Sprenger compares apian societies to his construction business, likening bees’ behavior to the industriousness, organization, and talent in the remodeling industry. He compares worker bees’ life cycle to the apprentice, journeyman and retirement phases of a carpenter’s career. He likens drone bees to what Sprenger calls his “can’t-run-my-business-without-them” bookkeepers, insurance agents and webmasters.
Honey is a bonus – almost an afterthought – for Sprenger, but last year’s 17 hives produced a record 400 pounds of honey. He sells his Blessed Bee Honey to friends and at local festivals. Sprenger describes its terroir like a sommelier chatting up a wine connoisseur. His hives in Victoria produced lighter, clearer honey than those in Orono. The darkest layers in the comb are produced by bees who brought buckwheat nectar back to the hive. He’s saved honey from all four years of farming and can attribute their color and flavor profiles to plants surrounding his hives as he experiments with different locations. Sprenger keeps an open mind about ‘flowers,’ “I’d never kill a dandelion because my bees make the best honey from them.”
Sprenger recruits business associates, family and friends to take part in beekeeping. His sons visit the hives regularly. Their mom makes beeswax candles. His electrician is the primary “research scientist” and takes classes through the University of Minnesota to learn more about bees. His trim supplier builds the hive boxes at his shop and his designer’s children help spin the frames to extract honey in the fall.

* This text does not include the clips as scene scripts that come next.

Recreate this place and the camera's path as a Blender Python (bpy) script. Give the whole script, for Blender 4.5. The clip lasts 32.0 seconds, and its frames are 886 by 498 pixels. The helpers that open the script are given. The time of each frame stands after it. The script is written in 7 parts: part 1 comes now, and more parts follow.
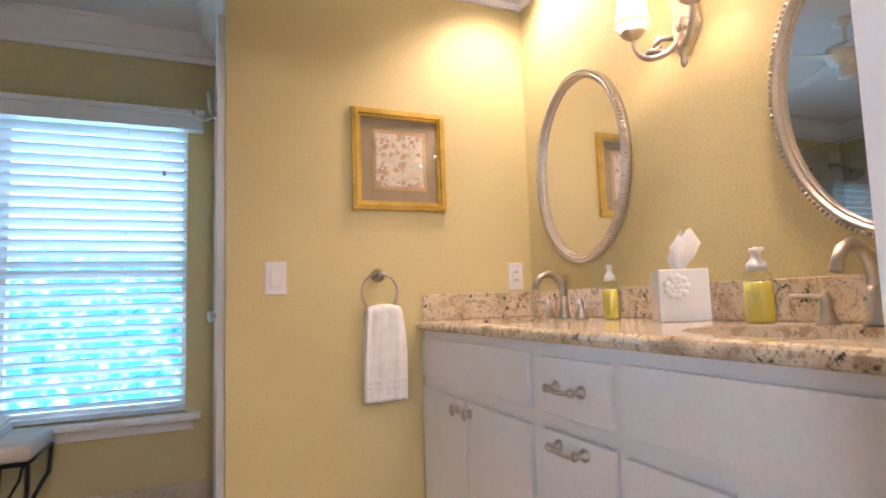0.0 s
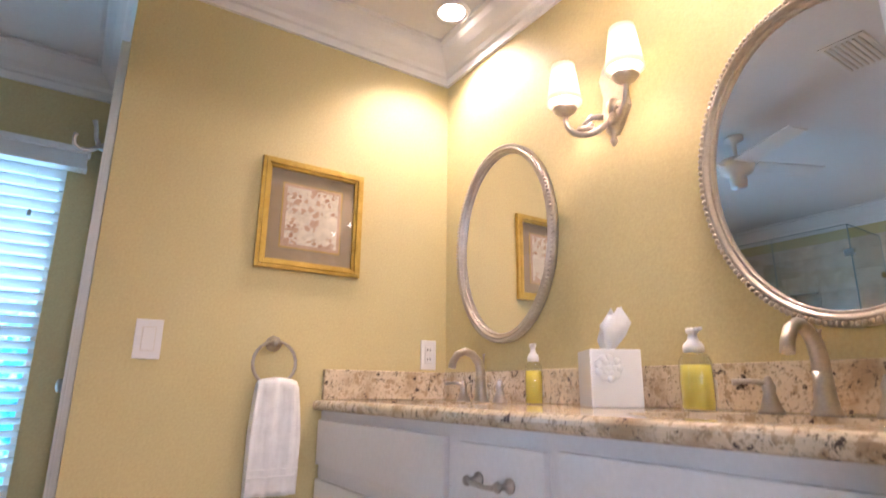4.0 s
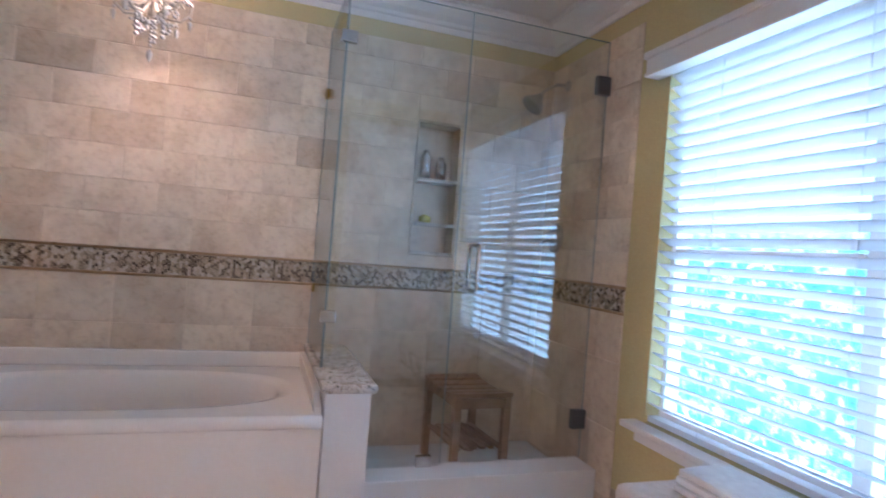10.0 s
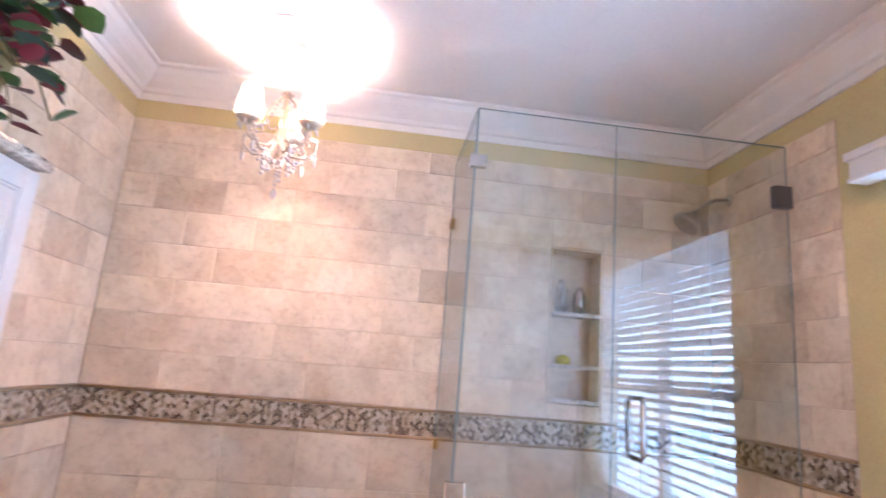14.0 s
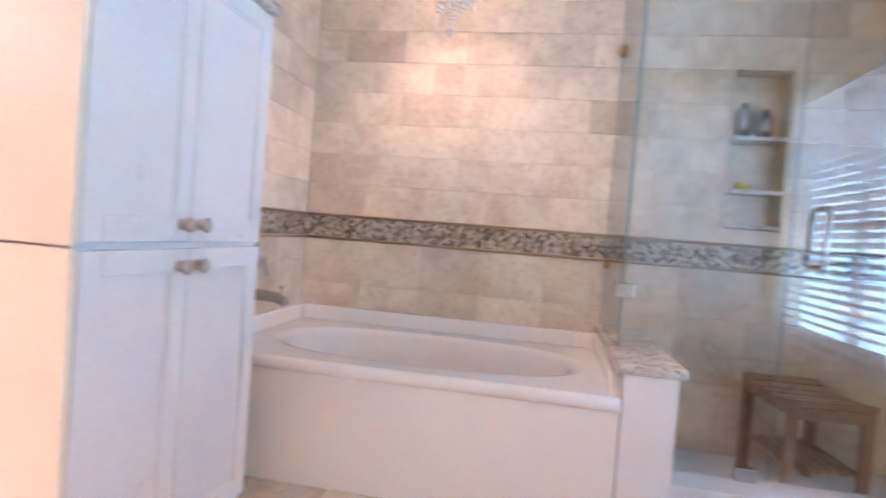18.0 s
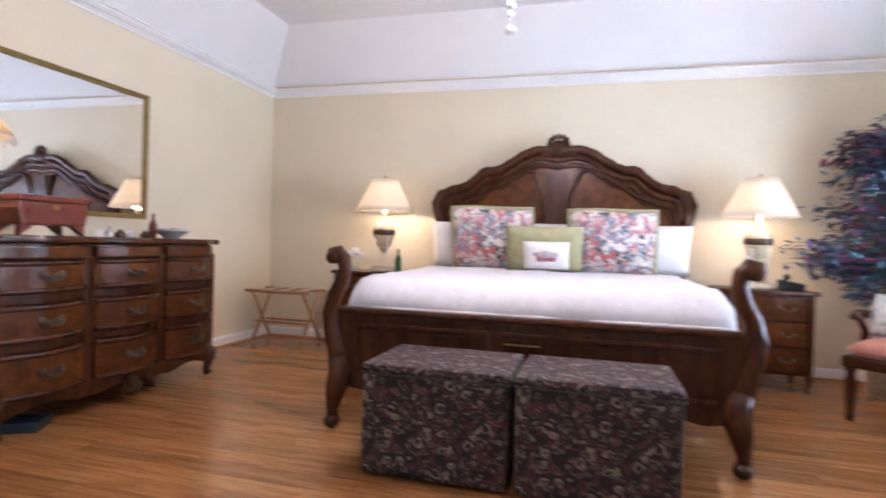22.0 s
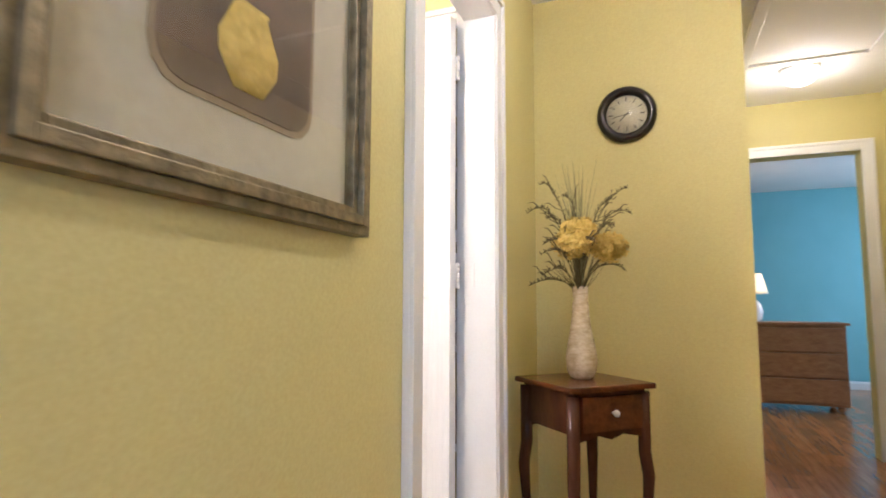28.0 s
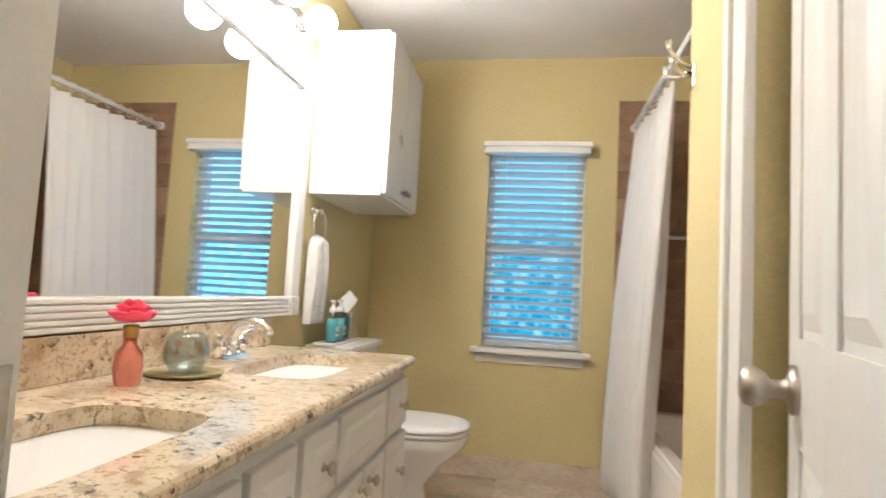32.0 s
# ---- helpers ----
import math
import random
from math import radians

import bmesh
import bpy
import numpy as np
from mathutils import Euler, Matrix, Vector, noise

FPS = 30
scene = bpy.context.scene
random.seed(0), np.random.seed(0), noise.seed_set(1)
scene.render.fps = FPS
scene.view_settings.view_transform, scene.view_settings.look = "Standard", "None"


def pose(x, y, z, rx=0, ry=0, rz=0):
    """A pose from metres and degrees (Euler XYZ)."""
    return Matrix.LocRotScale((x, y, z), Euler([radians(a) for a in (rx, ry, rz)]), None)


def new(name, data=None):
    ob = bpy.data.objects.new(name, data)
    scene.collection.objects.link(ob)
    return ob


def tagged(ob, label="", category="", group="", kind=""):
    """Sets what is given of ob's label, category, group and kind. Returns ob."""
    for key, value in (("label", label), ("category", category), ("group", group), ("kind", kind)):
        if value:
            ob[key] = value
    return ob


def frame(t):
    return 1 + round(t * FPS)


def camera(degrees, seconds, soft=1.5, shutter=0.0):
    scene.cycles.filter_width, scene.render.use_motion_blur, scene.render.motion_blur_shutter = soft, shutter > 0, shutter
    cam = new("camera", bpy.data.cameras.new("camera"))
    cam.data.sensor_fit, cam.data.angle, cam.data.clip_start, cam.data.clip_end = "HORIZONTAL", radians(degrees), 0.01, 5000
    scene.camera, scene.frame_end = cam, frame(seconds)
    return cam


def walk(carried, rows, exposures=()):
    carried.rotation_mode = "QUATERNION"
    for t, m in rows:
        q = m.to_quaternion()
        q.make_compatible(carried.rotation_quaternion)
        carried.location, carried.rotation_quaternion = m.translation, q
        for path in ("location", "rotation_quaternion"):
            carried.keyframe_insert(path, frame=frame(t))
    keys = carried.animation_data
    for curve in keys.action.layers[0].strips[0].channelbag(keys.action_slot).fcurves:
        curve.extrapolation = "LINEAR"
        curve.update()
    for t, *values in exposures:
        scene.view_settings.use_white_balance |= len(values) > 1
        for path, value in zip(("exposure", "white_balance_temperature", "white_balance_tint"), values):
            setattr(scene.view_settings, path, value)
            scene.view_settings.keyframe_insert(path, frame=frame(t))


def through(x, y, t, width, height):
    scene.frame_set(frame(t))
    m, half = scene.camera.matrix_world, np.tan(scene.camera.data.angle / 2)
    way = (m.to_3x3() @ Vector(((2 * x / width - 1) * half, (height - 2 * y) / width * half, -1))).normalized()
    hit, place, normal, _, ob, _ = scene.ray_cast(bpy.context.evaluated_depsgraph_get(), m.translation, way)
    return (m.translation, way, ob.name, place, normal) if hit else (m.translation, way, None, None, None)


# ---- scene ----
# camera and walk
LENS = 76.99
cam = camera(LENS, 32.0, soft=1.6, shutter=0.5)
PATH = [
    (0.0, 0.035, -0.080, 0.978, 95.30, 1.89, -22.92),
    (0.5, 0.058, 0.008, 0.998, 96.65, 1.59, -26.84),
    (1.0, 0.059, 0.065, 1.027, 98.94, 1.37, -30.48),
    (1.5, 0.079, 0.081, 1.070, 101.93, 1.06, -32.59),
    (2.0, 0.100, 0.102, 1.105, 106.25, 0.84, -33.54),
    (2.5, 0.111, 0.109, 1.117, 109.76, 0.51, -34.71),
    (4.5, 0.077, 0.098, 0.906, 101.06, -0.54, -31.00),
    (5.0, 0.164, 0.170, 0.952, 98.36, -0.91, -23.80),
    (5.5, 0.230, 0.271, 0.985, 96.09, -1.52, -15.62),
    (6.0, 0.216, 0.343, 0.983, 94.62, -1.95, -9.15),
    (6.5, 0.161, 0.446, 0.966, 93.96, -2.29, -3.41),
    (7.0, 0.069, 0.565, 0.965, 93.56, -2.86, 6.06),
    (7.5, 0.076, 0.743, 0.972, 92.69, -3.33, 20.76),
    (8.0, 0.174, 0.915, 0.961, 92.38, -3.74, 34.13),
    (8.5, 0.198, 1.131, 0.918, 92.42, -3.95, 41.58),
    (9.0, 0.198, 1.328, 0.959, 90.96, -4.23, 52.59),
    (9.5, 0.214, 1.462, 1.050, 89.69, -4.51, 64.52),
    (10.0, 0.236, 1.516, 1.099, 90.33, -4.50, 71.61),
    (10.5, 0.254, 1.478, 1.119, 91.66, -4.27, 78.69),
    (11.0, 0.268, 1.450, 1.117, 92.46, -4.13, 84.76),
    (11.5, 0.264, 1.444, 1.112, 92.80, -4.01, 89.06),
    (12.0, 0.233, 1.446, 1.146, 93.38, -4.08, 92.30),
    (12.5, 0.183, 1.442, 1.177, 95.78, -3.93, 93.46),
    (13.0, 0.062, 1.440, 1.194, 98.47, -3.93, 93.26),
    (13.5, -0.085, 1.449, 1.207, 100.65, -4.17, 90.52),
    (14.0, -0.136, 1.512, 1.190, 102.08, -4.68, 83.33),
    (14.5, -0.231, 1.602, 1.121, 102.73, -5.08, 80.14),
    (15.0, -0.283, 1.664, 1.042, 100.76, -5.14, 79.10),
    (15.5, -0.292, 1.690, 0.968, 96.95, -5.37, 78.58),
    (17.5, -0.067, 1.623, 0.952, 89.41, -4.43, 90.88),
    (18.0, 0.041, 1.495, 0.961, 88.21, -4.43, 100.11),
    (18.4, 0.045, 1.532, 0.959, 87.82, -4.18, 112.90),
    (18.5, 0.073, 1.513, 0.952, 88.04, -4.04, 115.30),
    (19.0, 0.013, 1.419, 0.965, 87.03, -3.80, 128.99),
    (19.5, -0.102, 1.292, 0.989, 86.40, -3.21, 142.35),
    (19.7, -0.105, 1.226, 1.004, 86.37, -3.56, 147.17),
    (20.0, -0.191, 1.155, 1.009, 86.64, -3.15, 155.41),
    (20.3, -0.199, 1.000, 1.004, 86.70, -3.23, 161.94),
    (20.5, -0.232, 0.890, 1.010, 86.91, -3.08, 165.37),
    (20.8, -0.237, 0.668, 1.027, 87.54, -3.14, 169.32),
    (21.0, -0.217, 0.607, 1.015, 88.20, -2.74, 172.16),
    (21.2, -0.215, 0.491, 1.010, 88.58, -2.55, 175.83),
    (21.5, -0.207, 0.365, 1.005, 89.10, -2.20, 182.74),
    (22.0, -0.185, 0.164, 1.008, 89.43, -1.74, 195.32),
    (22.3, -0.120, 0.033, 1.018, 89.71, -1.36, 202.04),
    (22.5, -0.056, -0.063, 1.023, 89.34, -1.30, 204.97),
    (23.0, 0.112, -0.291, 1.022, 90.02, -0.78, 214.40),
    (23.5, 0.340, -0.464, 1.019, 90.61, -0.19, 227.71),
    (24.0, 0.551, -0.584, 1.025, 91.28, 0.15, 242.47),
    (24.5, 0.875, -0.671, 1.030, 91.78, 0.37, 251.93),
    (25.0, 1.222, -0.730, 1.027, 92.34, 0.41, 259.62),
    (25.5, 1.582, -0.820, 1.032, 92.99, 0.53, 267.81),
    (26.0, 1.924, -0.816, 1.008, 93.42, 0.22, 274.93),
    (26.5, 2.226, -0.784, 1.006, 93.82, 0.20, 279.51),
    (28.5, 3.403, -0.655, 1.008, 95.40, -0.65, 295.90),
    (29.0, 3.688, -0.625, 1.048, 94.85, -1.20, 300.40),
    (29.5, 3.950, -0.735, 1.018, 94.90, -1.65, 306.40),
    (30.0, 4.215, -0.748, 1.028, 94.50, -1.15, 317.7),
    (30.5, 4.385, -0.722, 1.045, 94.10, -0.90, 332.70),
    (31.0, 4.500, -0.655, 1.039, 94.11, -2.49, 349.98),
    (31.5, 4.610, -0.485, 1.049, 94.02, -2.83, 360.9),
    (32.0, 4.672, -0.378, 1.046, 94.25, -3.11, 369.42),
]
EXPOSURES = [
    (0.0, -0.1, 6800, 33), (2.5, -0.05, 6750, 34), (5.0, -0.1, 5950, 33), (7.0, -0.15, 5700, 28), (8.0, -0.05, 5500, 34), (9.0, -0.3, 5600, 30), (10.0, 0.25, 6500, 46),
    (11.0, 0.6, 6700, 54), (12.0, 1.05, 6950, 58), (14.0, 1.15, 7000, 58), (15.5, 1.1, 6900, 53), (18.0, 1.02, 6650, 48), (19.0, 0.65, 6250, 40), (20.0, 0.1, 6000, 34),
    (21.0, -0.35, 5600, 25), (22.0, -0.32, 6000, 26), (23.0, 0.0, 6350, 27), (24.0, 0.1, 6250, 26), (25.0, 0.0, 6000, 25), (26.0, -0.15, 6050, 24),
    (29.0, 0.0, 5450, 19), (30.0, -0.3, 5550, 17), (31.0, -0.42, 5650, 16), (32.0, -0.65, 5700, 15)]
walk(cam, [(t, pose(*r)) for t, *r in PATH], EXPOSURES)

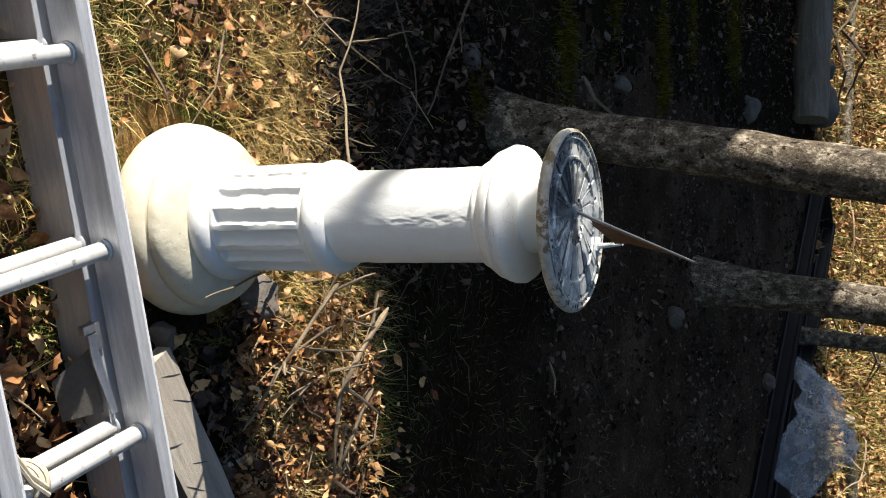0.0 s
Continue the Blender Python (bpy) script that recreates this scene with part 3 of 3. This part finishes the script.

We need bees to pollinate about one-third of Minnesota’s crops. One worker bee collects nectar for five to six weeks in order to produce its life’s work – 1/12 teaspoon of honey. A hive of bees flies 55,000 miles, visiting two million flowers, to produce one pound of honey. One local remodeling contractor devotes hundreds of hours, year after year, to these busy bees so they can pollinate local crops and wildflowers. They pay him back in liquid gold.